**Provided material:**
================================

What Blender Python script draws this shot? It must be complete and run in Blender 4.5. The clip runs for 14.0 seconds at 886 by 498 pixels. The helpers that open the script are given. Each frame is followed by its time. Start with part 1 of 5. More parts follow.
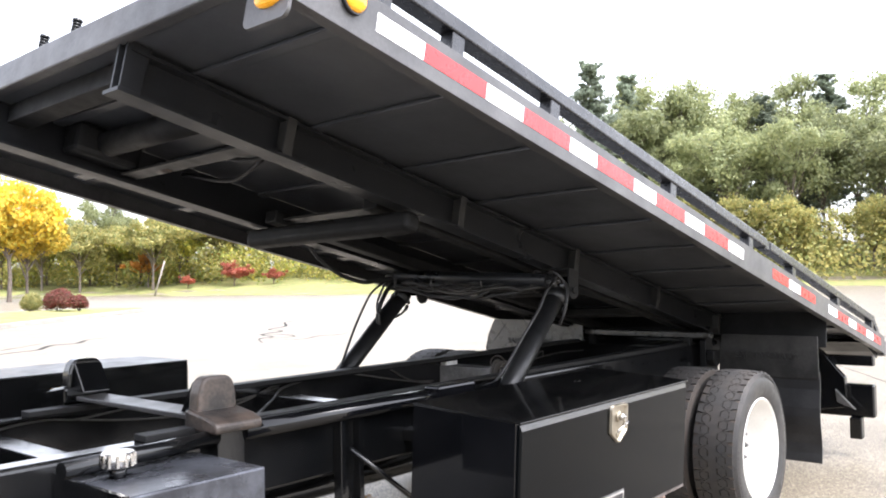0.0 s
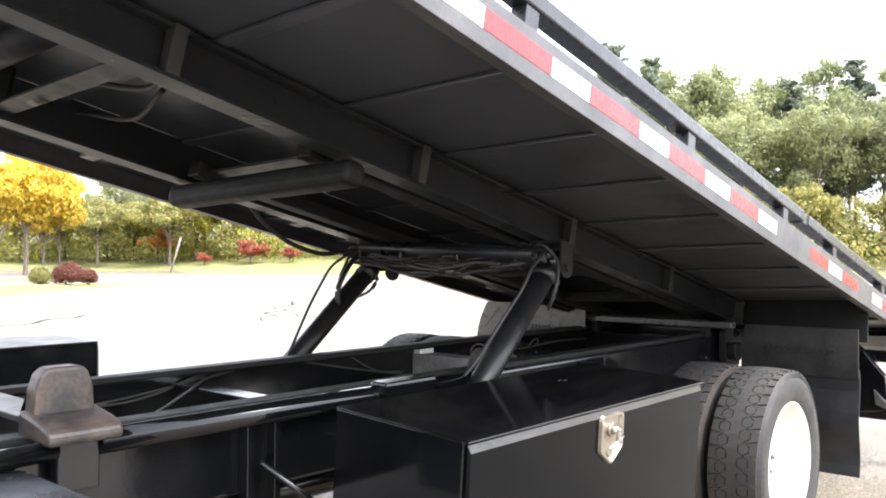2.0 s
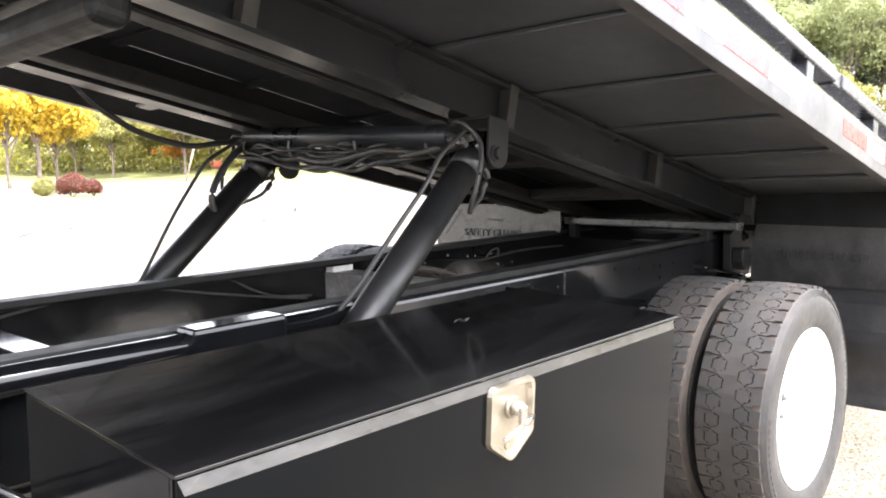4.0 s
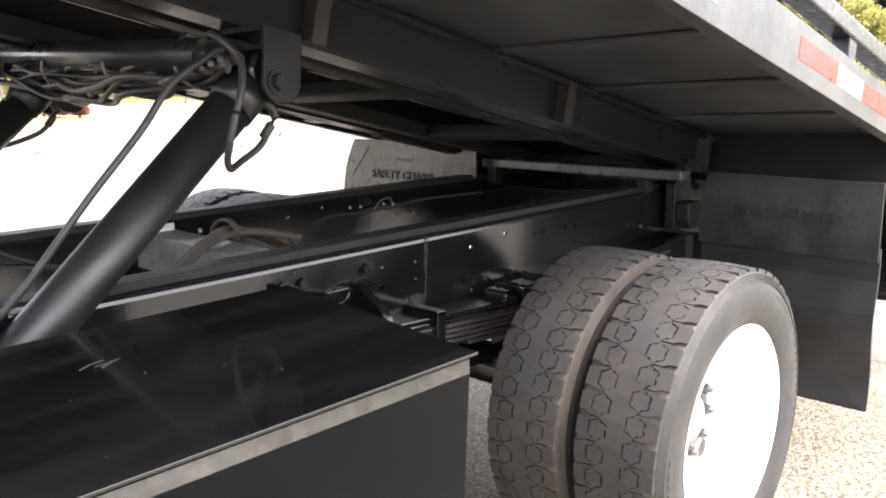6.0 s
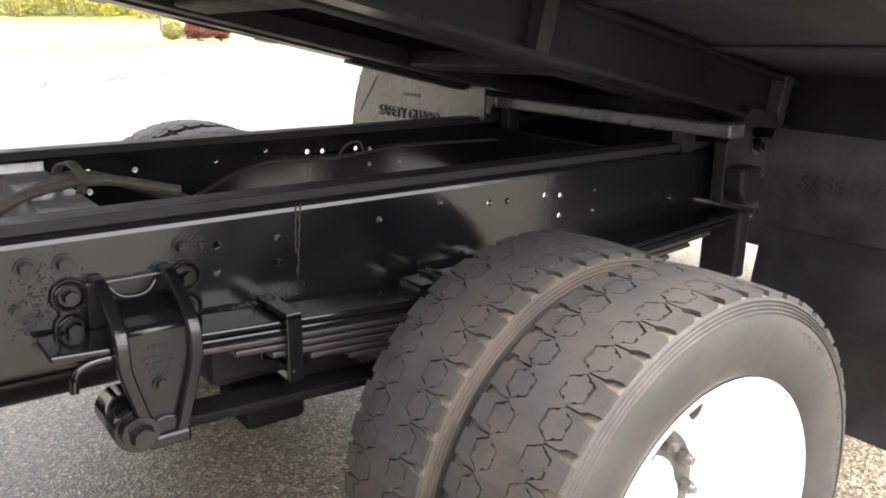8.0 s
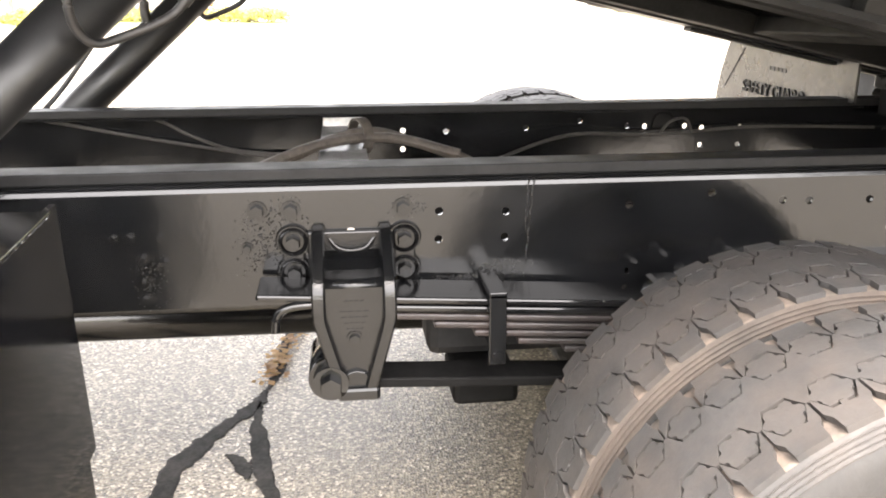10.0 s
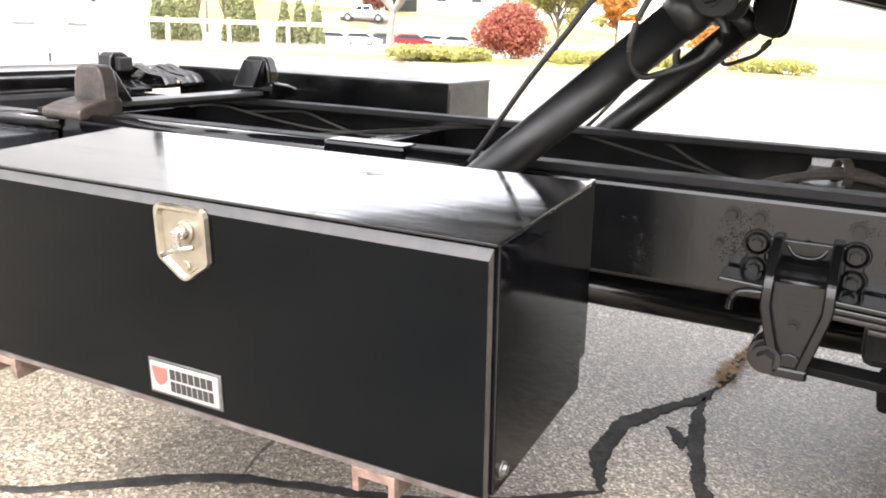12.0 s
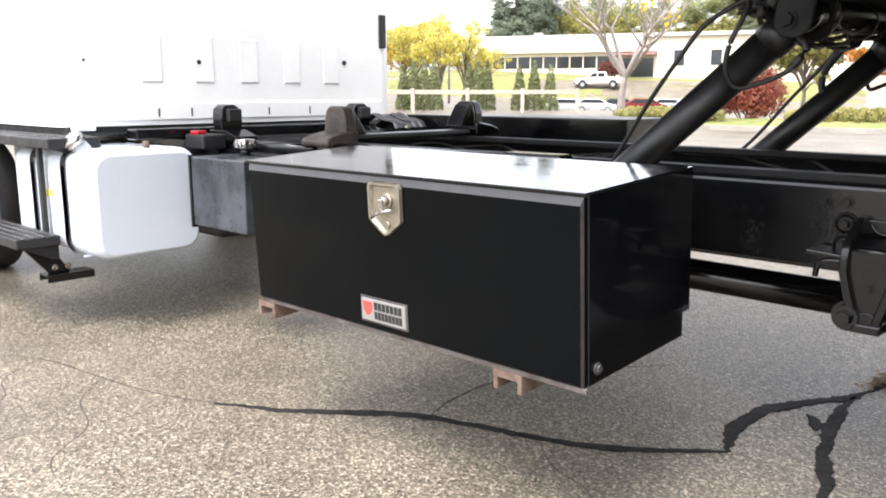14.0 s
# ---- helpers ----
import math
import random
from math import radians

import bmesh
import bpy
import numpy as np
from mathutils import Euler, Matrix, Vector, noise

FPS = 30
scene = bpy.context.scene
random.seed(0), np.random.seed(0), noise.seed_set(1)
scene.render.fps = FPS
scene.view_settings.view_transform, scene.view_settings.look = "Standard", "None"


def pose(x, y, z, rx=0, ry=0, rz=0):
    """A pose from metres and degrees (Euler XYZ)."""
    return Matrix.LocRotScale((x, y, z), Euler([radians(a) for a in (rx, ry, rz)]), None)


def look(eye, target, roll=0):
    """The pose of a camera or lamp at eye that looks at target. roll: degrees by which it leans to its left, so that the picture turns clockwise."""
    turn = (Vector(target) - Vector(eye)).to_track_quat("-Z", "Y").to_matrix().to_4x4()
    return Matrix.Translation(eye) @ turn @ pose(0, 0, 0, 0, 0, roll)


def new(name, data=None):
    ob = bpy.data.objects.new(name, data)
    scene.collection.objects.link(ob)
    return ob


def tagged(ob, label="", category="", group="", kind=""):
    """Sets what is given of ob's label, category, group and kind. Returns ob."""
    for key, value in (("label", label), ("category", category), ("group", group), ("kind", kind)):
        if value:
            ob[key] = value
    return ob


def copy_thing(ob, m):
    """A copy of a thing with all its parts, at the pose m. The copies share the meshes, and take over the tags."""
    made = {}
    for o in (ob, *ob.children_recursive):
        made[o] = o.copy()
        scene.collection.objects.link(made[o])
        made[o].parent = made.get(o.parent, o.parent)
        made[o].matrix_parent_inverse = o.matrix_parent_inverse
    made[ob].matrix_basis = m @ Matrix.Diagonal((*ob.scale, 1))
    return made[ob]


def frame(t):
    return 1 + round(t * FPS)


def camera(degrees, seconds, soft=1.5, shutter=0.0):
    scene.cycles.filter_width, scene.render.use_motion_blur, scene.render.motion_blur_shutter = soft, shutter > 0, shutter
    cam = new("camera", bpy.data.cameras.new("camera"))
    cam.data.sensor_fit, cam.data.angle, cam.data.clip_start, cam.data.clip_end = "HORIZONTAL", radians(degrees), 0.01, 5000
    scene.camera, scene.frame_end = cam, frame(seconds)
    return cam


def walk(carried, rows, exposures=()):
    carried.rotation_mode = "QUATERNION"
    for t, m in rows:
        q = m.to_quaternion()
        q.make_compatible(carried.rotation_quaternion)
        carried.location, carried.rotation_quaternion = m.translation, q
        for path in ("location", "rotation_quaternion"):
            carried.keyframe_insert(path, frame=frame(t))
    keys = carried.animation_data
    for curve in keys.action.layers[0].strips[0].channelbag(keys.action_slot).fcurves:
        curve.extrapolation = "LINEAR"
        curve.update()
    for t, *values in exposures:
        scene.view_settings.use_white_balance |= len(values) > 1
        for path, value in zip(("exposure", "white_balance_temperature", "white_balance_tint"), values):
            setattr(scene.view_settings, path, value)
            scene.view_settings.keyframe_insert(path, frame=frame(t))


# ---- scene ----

================================

**What is asked:**
Your task is an exact transcription of all the data, minus the pictures.

**Problem solution:**
What Blender Python script draws this shot? It must be complete and run in Blender 4.5. The clip runs for 14.0 seconds at 886 by 498 pixels. The helpers that open the script are given. Each frame is followed by its time. Start with part 1 of 5. More parts follow.
0.0 s
2.0 s
4.0 s
6.0 s
8.0 s
10.0 s
12.0 s
14.0 s
# ---- helpers ----
import math
import random
from math import radians

import bmesh
import bpy
import numpy as np
from mathutils import Euler, Matrix, Vector, noise

FPS = 30
scene = bpy.context.scene
random.seed(0), np.random.seed(0), noise.seed_set(1)
scene.render.fps = FPS
scene.view_settings.view_transform, scene.view_settings.look = "Standard", "None"


def pose(x, y, z, rx=0, ry=0, rz=0):
    """A pose from metres and degrees (Euler XYZ)."""
    return Matrix.LocRotScale((x, y, z), Euler([radians(a) for a in (rx, ry, rz)]), None)


def look(eye, target, roll=0):
    """The pose of a camera or lamp at eye that looks at target. roll: degrees by which it leans to its left, so that the picture turns clockwise."""
    turn = (Vector(target) - Vector(eye)).to_track_quat("-Z", "Y").to_matrix().to_4x4()
    return Matrix.Translation(eye) @ turn @ pose(0, 0, 0, 0, 0, roll)


def new(name, data=None):
    ob = bpy.data.objects.new(name, data)
    scene.collection.objects.link(ob)
    return ob


def tagged(ob, label="", category="", group="", kind=""):
    """Sets what is given of ob's label, category, group and kind. Returns ob."""
    for key, value in (("label", label), ("category", category), ("group", group), ("kind", kind)):
        if value:
            ob[key] = value
    return ob


def copy_thing(ob, m):
    """A copy of a thing with all its parts, at the pose m. The copies share the meshes, and take over the tags."""
    made = {}
    for o in (ob, *ob.children_recursive):
        made[o] = o.copy()
        scene.collection.objects.link(made[o])
        made[o].parent = made.get(o.parent, o.parent)
        made[o].matrix_parent_inverse = o.matrix_parent_inverse
    made[ob].matrix_basis = m @ Matrix.Diagonal((*ob.scale, 1))
    return made[ob]


def frame(t):
    return 1 + round(t * FPS)


def camera(degrees, seconds, soft=1.5, shutter=0.0):
    scene.cycles.filter_width, scene.render.use_motion_blur, scene.render.motion_blur_shutter = soft, shutter > 0, shutter
    cam = new("camera", bpy.data.cameras.new("camera"))
    cam.data.sensor_fit, cam.data.angle, cam.data.clip_start, cam.data.clip_end = "HORIZONTAL", radians(degrees), 0.01, 5000
    scene.camera, scene.frame_end = cam, frame(seconds)
    return cam


def walk(carried, rows, exposures=()):
    carried.rotation_mode = "QUATERNION"
    for t, m in rows:
        q = m.to_quaternion()
        q.make_compatible(carried.rotation_quaternion)
        carried.location, carried.rotation_quaternion = m.translation, q
        for path in ("location", "rotation_quaternion"):
            carried.keyframe_insert(path, frame=frame(t))
    keys = carried.animation_data
    for curve in keys.action.layers[0].strips[0].channelbag(keys.action_slot).fcurves:
        curve.extrapolation = "LINEAR"
        curve.update()
    for t, *values in exposures:
        scene.view_settings.use_white_balance |= len(values) > 1
        for path, value in zip(("exposure", "white_balance_temperature", "white_balance_tint"), values):
            setattr(scene.view_settings, path, value)
            scene.view_settings.keyframe_insert(path, frame=frame(t))


# ---- scene ----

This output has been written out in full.